* [Instruction] Within the material below, transcribe exactly the lines from the one holding "Continue the Blender" through the one holding "7), OLDGOLD, t)", keeping both ends and skipping the rest.

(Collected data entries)
....
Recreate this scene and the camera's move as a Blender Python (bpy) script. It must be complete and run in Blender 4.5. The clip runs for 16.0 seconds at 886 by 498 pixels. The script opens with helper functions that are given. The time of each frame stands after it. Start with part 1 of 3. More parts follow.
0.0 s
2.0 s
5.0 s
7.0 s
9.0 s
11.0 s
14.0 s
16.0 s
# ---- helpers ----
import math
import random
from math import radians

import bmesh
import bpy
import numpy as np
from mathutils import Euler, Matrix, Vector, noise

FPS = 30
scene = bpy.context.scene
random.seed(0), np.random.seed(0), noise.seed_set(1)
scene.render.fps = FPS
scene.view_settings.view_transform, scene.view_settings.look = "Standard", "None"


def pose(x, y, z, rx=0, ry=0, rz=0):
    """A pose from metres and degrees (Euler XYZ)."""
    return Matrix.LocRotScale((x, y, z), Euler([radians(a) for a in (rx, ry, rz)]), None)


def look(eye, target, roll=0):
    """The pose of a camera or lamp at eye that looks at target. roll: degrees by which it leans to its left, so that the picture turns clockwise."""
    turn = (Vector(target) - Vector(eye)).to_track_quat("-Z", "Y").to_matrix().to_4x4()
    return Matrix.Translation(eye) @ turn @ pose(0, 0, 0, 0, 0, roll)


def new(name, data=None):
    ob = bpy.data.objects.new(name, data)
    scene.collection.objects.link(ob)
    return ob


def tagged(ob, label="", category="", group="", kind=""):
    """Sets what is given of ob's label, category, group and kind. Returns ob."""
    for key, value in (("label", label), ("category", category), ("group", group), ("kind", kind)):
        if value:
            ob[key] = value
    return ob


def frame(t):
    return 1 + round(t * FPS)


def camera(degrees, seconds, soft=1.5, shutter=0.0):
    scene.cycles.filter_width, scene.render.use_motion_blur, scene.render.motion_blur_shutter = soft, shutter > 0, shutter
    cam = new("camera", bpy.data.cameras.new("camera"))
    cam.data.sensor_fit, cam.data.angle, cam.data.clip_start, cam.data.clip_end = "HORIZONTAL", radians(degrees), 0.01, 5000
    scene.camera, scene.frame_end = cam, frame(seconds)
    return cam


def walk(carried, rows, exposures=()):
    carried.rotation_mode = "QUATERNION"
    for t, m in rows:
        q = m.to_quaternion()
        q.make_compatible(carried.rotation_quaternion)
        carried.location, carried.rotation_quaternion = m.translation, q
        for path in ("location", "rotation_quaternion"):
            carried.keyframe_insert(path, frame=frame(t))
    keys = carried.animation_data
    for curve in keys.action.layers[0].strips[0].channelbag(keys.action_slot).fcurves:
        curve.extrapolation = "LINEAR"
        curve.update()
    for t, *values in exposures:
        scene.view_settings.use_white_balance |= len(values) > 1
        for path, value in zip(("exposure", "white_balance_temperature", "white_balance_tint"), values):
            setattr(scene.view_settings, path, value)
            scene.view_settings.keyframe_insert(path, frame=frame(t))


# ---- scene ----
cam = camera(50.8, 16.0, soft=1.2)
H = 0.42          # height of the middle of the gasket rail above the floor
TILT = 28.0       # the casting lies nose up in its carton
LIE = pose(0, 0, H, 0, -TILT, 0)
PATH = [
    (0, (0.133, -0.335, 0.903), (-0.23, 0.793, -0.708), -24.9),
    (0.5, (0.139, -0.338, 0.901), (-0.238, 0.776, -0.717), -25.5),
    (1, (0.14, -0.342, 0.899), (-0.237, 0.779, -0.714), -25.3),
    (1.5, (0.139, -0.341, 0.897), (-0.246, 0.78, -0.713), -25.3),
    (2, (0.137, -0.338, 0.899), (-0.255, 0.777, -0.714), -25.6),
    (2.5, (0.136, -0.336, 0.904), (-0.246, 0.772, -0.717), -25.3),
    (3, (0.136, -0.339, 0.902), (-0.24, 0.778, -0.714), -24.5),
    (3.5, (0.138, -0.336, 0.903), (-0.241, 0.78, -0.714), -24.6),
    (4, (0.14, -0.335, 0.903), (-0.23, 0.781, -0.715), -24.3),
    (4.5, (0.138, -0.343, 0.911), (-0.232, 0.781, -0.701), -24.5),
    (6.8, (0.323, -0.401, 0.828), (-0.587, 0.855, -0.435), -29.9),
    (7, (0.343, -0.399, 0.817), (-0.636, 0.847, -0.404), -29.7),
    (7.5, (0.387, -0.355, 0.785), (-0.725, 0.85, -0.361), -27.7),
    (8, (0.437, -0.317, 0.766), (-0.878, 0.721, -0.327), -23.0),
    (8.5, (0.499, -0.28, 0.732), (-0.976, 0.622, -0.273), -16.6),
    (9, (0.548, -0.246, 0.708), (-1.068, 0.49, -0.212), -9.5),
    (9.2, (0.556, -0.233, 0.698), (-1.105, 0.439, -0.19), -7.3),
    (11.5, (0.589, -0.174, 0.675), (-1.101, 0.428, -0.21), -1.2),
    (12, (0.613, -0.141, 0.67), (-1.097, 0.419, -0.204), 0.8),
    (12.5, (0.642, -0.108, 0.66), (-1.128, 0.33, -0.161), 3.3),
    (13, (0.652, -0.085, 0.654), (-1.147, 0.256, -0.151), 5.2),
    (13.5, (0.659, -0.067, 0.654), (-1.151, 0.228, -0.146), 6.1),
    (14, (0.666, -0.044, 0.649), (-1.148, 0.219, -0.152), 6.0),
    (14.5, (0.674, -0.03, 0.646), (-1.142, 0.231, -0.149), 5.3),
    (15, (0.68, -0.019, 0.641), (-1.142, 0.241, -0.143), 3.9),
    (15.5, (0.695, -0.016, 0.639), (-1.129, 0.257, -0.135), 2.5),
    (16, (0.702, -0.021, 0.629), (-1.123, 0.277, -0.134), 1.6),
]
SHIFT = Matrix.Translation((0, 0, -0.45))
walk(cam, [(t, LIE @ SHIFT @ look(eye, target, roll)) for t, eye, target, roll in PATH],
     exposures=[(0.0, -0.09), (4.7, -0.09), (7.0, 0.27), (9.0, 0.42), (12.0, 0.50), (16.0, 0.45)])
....
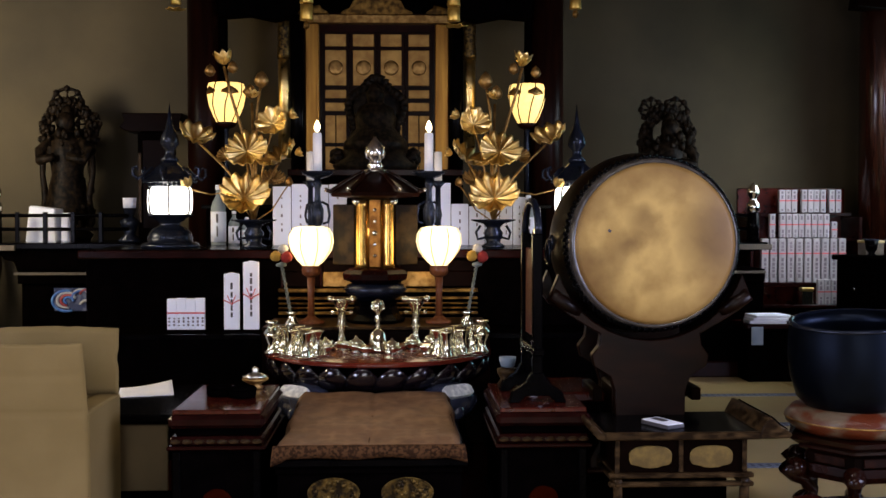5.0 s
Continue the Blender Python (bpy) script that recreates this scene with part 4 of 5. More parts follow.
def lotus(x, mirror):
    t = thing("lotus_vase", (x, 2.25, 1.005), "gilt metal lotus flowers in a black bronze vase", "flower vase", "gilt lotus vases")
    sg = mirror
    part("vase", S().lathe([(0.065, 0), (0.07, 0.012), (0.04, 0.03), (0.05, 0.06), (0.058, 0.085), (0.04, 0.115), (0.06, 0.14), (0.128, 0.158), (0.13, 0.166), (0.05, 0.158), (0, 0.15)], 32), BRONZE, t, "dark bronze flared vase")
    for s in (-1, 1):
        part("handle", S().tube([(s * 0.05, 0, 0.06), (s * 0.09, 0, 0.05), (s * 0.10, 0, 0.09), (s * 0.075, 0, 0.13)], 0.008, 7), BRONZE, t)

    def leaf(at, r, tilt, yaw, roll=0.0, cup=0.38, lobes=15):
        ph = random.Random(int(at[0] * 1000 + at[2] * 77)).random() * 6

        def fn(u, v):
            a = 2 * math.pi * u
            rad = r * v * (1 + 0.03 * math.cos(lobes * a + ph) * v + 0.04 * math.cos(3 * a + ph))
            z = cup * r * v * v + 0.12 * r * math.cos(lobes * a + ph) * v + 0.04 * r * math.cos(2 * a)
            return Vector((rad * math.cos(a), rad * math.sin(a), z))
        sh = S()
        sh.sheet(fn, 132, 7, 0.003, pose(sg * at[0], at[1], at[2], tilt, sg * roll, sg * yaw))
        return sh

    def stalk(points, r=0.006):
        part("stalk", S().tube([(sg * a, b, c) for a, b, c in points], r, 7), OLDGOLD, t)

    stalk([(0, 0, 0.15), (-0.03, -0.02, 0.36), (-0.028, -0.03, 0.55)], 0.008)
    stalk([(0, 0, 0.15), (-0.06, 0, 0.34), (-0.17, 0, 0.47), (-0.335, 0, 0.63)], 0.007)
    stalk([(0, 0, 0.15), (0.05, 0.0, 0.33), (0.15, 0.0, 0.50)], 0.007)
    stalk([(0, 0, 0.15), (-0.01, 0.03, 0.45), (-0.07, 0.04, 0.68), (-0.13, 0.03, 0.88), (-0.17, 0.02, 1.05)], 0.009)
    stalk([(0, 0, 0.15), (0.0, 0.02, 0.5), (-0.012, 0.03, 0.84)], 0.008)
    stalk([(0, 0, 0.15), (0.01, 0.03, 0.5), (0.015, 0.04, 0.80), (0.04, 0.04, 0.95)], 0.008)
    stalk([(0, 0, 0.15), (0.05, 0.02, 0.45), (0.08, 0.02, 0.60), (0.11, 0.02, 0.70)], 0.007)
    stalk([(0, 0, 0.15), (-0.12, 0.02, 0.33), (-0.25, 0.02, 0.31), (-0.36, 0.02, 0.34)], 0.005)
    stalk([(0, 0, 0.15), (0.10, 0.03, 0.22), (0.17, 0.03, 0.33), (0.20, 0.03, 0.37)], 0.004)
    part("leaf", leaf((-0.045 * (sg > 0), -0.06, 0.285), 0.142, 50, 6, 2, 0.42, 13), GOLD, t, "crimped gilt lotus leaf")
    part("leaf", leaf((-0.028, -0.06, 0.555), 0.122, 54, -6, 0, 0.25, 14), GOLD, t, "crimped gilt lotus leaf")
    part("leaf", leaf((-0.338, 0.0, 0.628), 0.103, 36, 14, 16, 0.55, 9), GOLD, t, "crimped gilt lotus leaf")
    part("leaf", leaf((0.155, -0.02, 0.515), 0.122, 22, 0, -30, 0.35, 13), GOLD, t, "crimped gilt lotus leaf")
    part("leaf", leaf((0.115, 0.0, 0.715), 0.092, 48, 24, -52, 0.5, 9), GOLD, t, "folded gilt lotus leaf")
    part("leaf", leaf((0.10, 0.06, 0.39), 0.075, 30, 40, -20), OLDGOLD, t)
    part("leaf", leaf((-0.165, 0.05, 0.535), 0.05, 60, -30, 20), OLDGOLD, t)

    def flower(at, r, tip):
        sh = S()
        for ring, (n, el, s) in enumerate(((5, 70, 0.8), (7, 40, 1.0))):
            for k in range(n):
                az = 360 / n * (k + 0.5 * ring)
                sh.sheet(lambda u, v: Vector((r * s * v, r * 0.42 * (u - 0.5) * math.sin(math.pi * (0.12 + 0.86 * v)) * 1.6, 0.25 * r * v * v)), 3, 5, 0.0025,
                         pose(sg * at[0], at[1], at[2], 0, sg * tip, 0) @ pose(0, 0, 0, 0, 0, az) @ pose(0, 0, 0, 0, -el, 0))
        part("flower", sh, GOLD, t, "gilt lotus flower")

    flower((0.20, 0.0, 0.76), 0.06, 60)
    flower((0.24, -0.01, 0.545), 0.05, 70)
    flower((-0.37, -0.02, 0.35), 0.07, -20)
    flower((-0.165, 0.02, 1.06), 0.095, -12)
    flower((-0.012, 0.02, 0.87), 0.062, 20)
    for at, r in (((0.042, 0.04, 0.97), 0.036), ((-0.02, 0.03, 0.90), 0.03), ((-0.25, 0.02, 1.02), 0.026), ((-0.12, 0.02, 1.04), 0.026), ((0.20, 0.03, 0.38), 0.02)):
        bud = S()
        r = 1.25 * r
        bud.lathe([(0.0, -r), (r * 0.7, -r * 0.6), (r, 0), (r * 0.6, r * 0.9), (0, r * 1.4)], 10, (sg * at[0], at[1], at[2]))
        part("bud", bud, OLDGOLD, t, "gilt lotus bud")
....
* [The result]
Continue the Blender Python (bpy) script that recreates this scene with part 4 of 5. More parts follow.
def lotus(x, mirror):
    t = thing("lotus_vase", (x, 2.25, 1.005), "gilt metal lotus flowers in a black bronze vase", "flower vase", "gilt lotus vases")
    sg = mirror
    part("vase", S().lathe([(0.065, 0), (0.07, 0.012), (0.04, 0.03), (0.05, 0.06), (0.058, 0.085), (0.04, 0.115), (0.06, 0.14), (0.128, 0.158), (0.13, 0.166), (0.05, 0.158), (0, 0.15)], 32), BRONZE, t, "dark bronze flared vase")
    for s in (-1, 1):
        part("handle", S().tube([(s * 0.05, 0, 0.06), (s * 0.09, 0, 0.05), (s * 0.10, 0, 0.09), (s * 0.075, 0, 0.13)], 0.008, 7), BRONZE, t)

    def leaf(at, r, tilt, yaw, roll=0.0, cup=0.38, lobes=15):
        ph = random.Random(int(at[0] * 1000 + at[2] * 77)).random() * 6

        def fn(u, v):
            a = 2 * math.pi * u
            rad = r * v * (1 + 0.03 * math.cos(lobes * a + ph) * v + 0.04 * math.cos(3 * a + ph))
            z = cup * r * v * v + 0.12 * r * math.cos(lobes * a + ph) * v + 0.04 * r * math.cos(2 * a)
            return Vector((rad * math.cos(a), rad * math.sin(a), z))
        sh = S()
        sh.sheet(fn, 132, 7, 0.003, pose(sg * at[0], at[1], at[2], tilt, sg * roll, sg * yaw))
        return sh

    def stalk(points, r=0.006):
        part("stalk", S().tube([(sg * a, b, c) for a, b, c in points], r, 7), OLDGOLD, t)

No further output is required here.